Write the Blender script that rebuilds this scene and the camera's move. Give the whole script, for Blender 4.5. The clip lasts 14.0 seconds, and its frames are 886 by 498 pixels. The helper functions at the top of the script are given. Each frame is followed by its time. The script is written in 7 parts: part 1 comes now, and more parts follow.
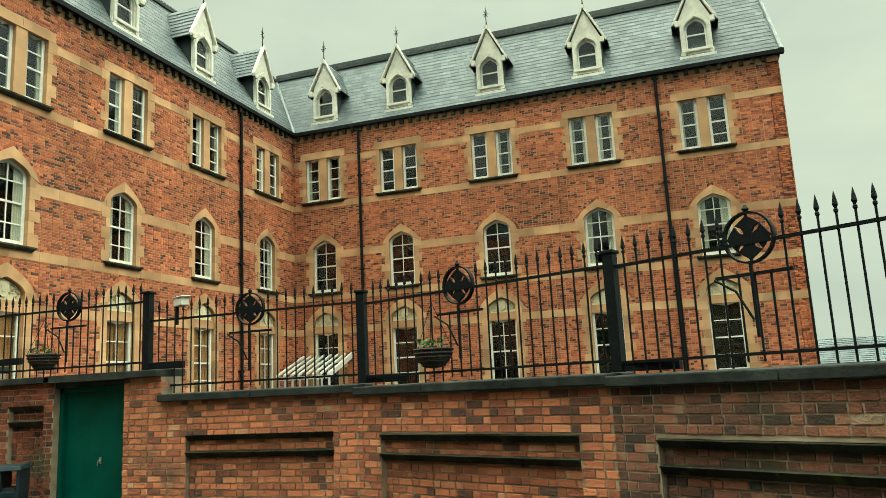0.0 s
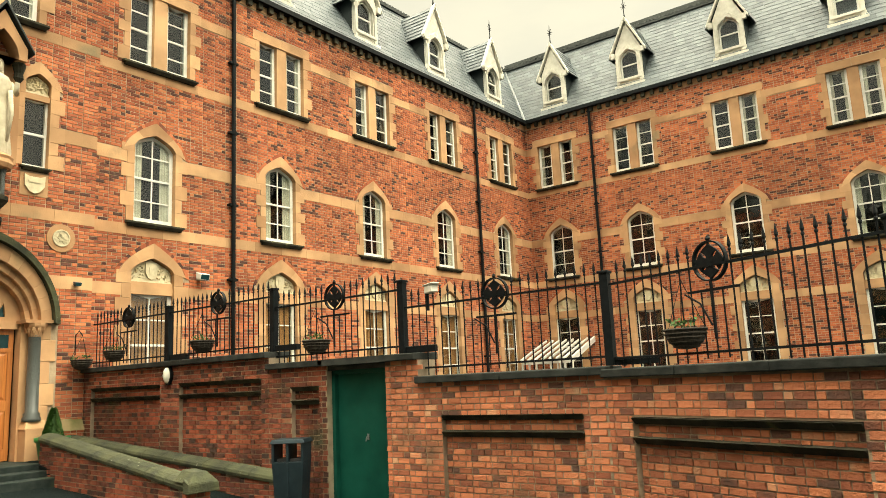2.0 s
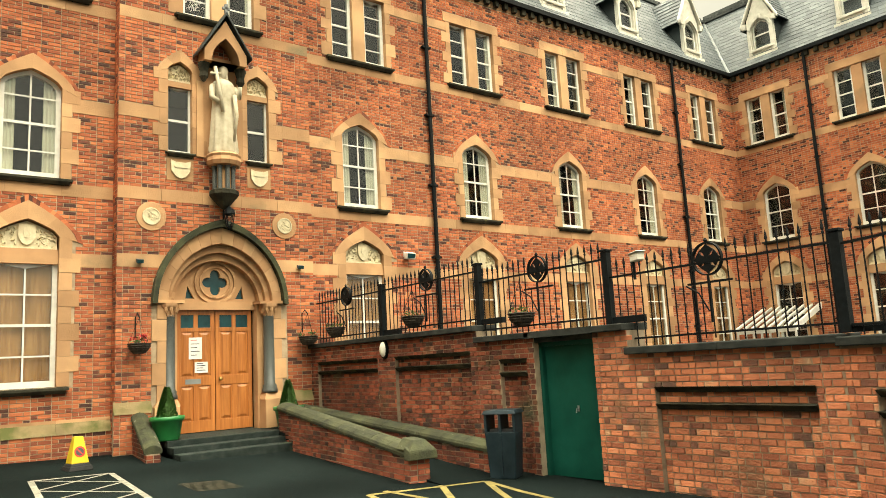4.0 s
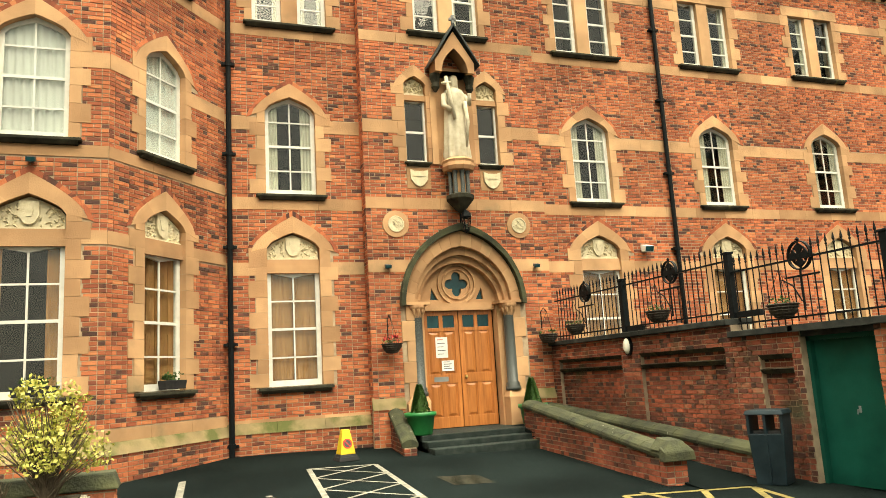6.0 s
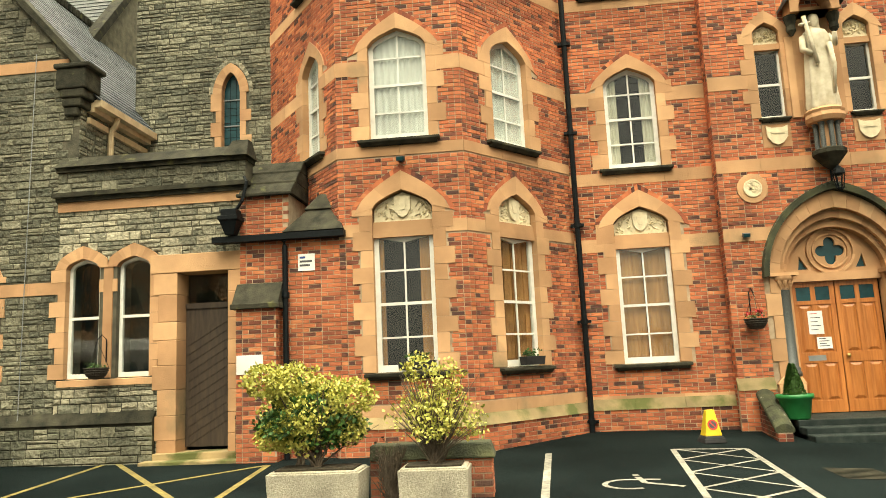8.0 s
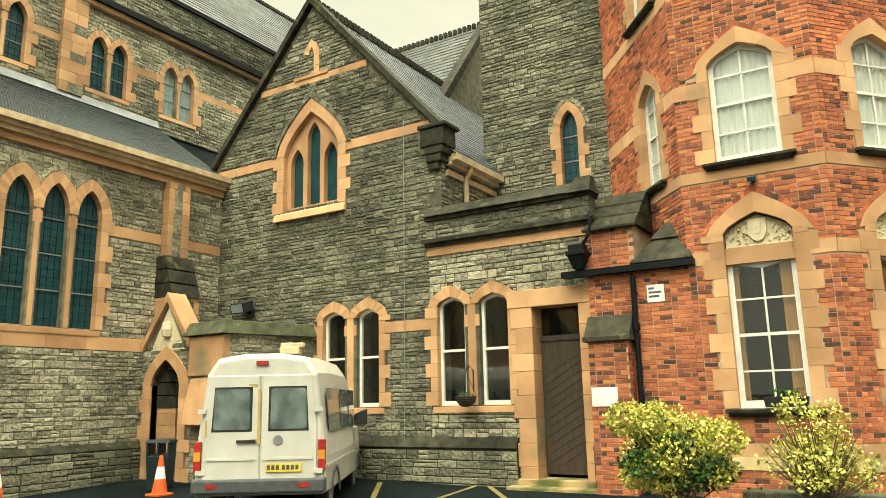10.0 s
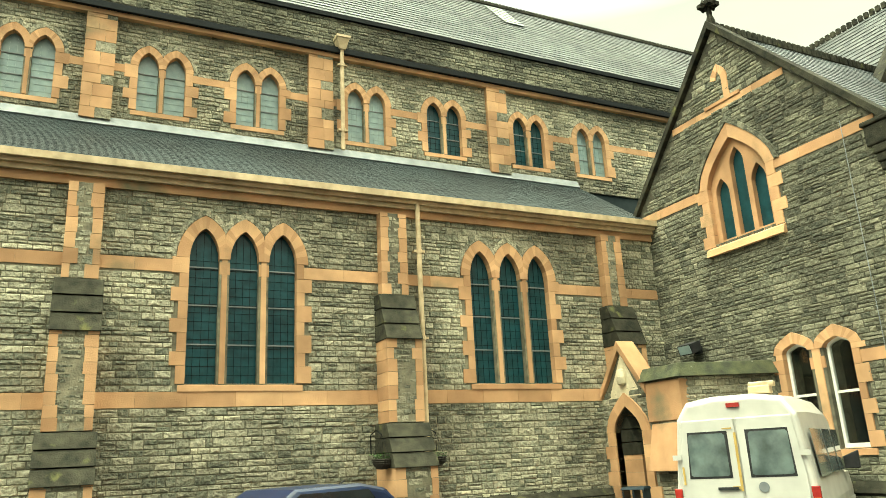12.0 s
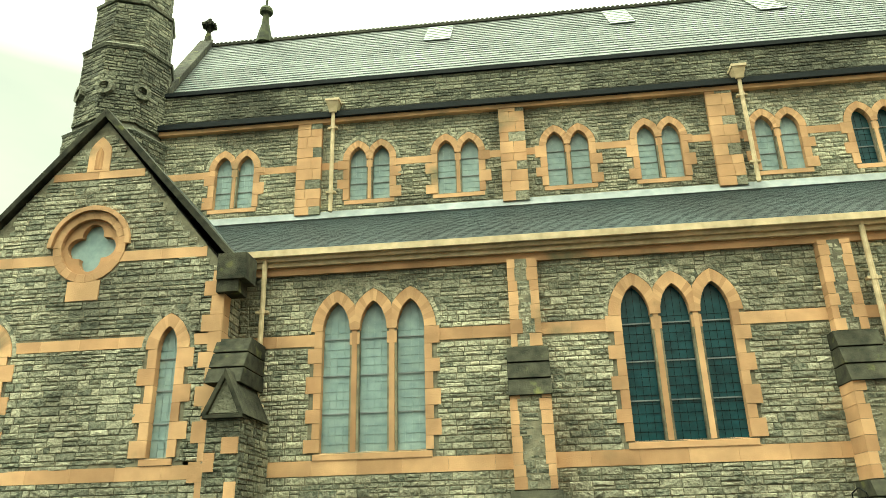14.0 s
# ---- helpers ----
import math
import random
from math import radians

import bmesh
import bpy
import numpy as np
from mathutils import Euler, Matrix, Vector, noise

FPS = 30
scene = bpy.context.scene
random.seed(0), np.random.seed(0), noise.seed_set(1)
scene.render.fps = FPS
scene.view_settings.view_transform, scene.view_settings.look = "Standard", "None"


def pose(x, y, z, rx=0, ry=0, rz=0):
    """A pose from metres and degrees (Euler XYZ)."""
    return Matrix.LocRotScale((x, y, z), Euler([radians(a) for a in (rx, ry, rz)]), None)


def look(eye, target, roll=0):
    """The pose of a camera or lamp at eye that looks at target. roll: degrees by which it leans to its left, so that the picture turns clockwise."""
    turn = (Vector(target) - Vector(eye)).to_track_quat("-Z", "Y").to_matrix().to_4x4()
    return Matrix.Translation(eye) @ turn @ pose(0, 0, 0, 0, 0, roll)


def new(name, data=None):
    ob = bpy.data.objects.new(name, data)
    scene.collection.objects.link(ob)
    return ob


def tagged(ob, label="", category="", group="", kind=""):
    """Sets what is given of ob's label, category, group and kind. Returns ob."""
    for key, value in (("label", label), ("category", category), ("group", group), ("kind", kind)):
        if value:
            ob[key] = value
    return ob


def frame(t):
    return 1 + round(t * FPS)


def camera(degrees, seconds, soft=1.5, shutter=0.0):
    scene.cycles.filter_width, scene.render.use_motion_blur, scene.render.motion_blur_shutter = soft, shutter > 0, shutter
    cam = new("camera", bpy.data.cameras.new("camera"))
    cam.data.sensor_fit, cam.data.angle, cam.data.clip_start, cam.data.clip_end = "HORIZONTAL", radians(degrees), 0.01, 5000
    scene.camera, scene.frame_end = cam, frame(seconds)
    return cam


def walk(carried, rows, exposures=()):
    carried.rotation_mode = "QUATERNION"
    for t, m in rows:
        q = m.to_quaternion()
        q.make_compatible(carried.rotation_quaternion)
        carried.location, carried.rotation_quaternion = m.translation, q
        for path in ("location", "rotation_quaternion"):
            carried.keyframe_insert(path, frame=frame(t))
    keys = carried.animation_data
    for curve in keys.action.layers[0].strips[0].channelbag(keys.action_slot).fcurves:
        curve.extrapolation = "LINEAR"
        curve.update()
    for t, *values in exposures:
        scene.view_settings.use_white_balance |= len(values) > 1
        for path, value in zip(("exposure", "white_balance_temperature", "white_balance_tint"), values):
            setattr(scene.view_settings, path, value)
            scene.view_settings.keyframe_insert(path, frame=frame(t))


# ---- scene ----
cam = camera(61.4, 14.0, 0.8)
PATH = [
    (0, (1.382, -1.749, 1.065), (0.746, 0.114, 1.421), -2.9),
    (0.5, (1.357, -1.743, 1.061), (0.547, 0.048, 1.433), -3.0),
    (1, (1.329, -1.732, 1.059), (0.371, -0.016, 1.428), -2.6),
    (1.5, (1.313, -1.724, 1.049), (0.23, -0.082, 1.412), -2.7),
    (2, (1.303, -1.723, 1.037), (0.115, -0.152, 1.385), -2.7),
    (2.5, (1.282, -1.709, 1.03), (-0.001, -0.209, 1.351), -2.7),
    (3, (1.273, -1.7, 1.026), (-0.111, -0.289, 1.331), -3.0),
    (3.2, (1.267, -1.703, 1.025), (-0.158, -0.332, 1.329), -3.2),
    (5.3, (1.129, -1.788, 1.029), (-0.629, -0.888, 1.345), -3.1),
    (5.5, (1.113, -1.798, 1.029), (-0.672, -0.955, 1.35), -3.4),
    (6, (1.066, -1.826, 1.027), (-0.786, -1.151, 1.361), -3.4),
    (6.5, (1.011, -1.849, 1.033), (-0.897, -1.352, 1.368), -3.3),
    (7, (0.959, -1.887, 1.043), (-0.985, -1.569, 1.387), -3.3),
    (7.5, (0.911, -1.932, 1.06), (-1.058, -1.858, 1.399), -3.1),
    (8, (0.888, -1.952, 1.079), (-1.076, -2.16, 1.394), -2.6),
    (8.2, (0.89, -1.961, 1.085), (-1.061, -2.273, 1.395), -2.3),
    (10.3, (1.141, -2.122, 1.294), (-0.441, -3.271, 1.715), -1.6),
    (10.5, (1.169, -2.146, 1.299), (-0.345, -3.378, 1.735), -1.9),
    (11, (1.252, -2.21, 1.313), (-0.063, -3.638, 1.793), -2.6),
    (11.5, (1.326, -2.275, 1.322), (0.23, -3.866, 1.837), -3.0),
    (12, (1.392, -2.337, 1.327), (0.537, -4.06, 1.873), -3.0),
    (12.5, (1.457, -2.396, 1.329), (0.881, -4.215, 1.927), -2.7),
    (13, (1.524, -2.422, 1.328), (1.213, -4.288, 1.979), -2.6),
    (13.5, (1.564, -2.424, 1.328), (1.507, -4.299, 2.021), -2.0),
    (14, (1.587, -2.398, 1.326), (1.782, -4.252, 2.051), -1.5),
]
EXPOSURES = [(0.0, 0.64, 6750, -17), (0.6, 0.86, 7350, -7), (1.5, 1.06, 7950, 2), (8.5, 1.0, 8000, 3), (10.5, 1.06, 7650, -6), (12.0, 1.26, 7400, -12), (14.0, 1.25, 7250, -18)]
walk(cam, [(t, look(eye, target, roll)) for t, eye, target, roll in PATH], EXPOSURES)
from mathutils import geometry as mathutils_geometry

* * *

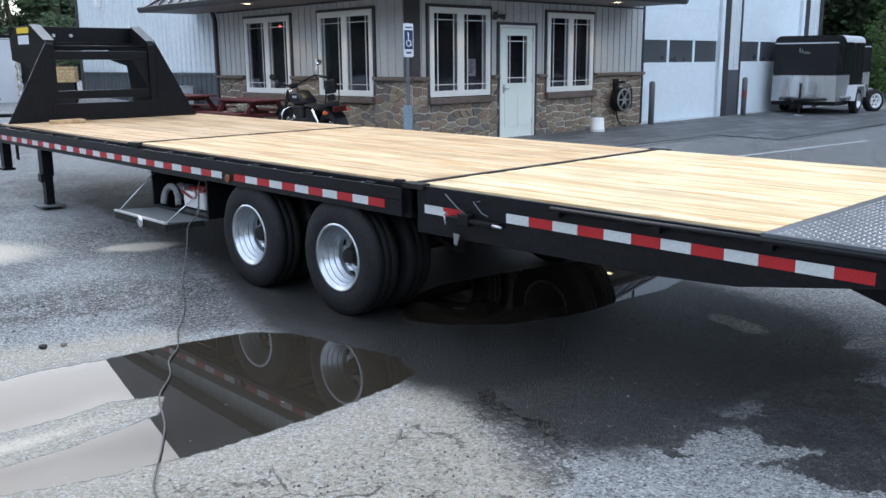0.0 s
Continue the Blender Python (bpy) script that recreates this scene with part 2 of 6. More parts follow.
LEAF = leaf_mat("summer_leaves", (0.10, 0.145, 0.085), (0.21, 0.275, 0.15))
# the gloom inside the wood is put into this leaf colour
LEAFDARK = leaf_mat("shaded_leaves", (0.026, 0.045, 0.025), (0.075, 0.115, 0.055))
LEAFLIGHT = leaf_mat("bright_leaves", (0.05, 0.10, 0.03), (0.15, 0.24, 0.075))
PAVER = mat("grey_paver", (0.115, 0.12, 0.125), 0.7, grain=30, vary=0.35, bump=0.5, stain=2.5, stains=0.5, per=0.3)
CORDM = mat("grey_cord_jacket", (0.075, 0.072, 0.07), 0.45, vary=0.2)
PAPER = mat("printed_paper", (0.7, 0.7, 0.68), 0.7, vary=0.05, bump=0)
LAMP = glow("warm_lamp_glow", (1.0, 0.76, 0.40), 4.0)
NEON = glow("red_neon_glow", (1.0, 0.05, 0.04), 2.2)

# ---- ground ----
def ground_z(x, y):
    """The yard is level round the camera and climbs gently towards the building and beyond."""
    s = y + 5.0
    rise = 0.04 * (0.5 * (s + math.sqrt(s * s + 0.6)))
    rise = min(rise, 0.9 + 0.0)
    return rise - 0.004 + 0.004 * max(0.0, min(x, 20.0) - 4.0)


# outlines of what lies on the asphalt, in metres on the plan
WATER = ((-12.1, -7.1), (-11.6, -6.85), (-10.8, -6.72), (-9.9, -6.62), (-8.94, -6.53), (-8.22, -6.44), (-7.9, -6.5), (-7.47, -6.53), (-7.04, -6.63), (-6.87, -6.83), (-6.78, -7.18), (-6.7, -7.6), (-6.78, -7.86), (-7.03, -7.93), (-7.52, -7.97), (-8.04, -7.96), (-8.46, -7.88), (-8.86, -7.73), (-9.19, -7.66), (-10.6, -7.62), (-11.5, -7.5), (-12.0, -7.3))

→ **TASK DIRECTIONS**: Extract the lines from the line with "radians(degrees), 0.01, 5000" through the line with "scene.view_settings.keyframe_insert(path, frame=frame(t))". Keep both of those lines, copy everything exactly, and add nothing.

→ **RESPONSE TO THE EXERCISE**:
    cam.data.sensor_fit, cam.data.angle, cam.data.clip_start, cam.data.clip_end = "HORIZONTAL", radians(degrees), 0.01, 5000
    scene.camera, scene.frame_end = cam, frame(seconds)
    return cam


def walk(carried, rows, exposures=()):
    carried.rotation_mode = "QUATERNION"
    for t, m in rows:
        q = m.to_quaternion()
        q.make_compatible(carried.rotation_quaternion)
        carried.location, carried.rotation_quaternion = m.translation, q
        for path in ("location", "rotation_quaternion"):
            carried.keyframe_insert(path, frame=frame(t))
    keys = carried.animation_data
    for curve in keys.action.layers[0].strips[0].channelbag(keys.action_slot).fcurves:
        curve.extrapolation = "LINEAR"
        curve.update()
    for t, *values in exposures:
        scene.view_settings.use_white_balance |= len(values) > 1
        for path, value in zip(("exposure", "white_balance_temperature", "white_balance_tint"), values):
            setattr(scene.view_settings, path, value)
            scene.view_settings.keyframe_insert(path, frame=frame(t))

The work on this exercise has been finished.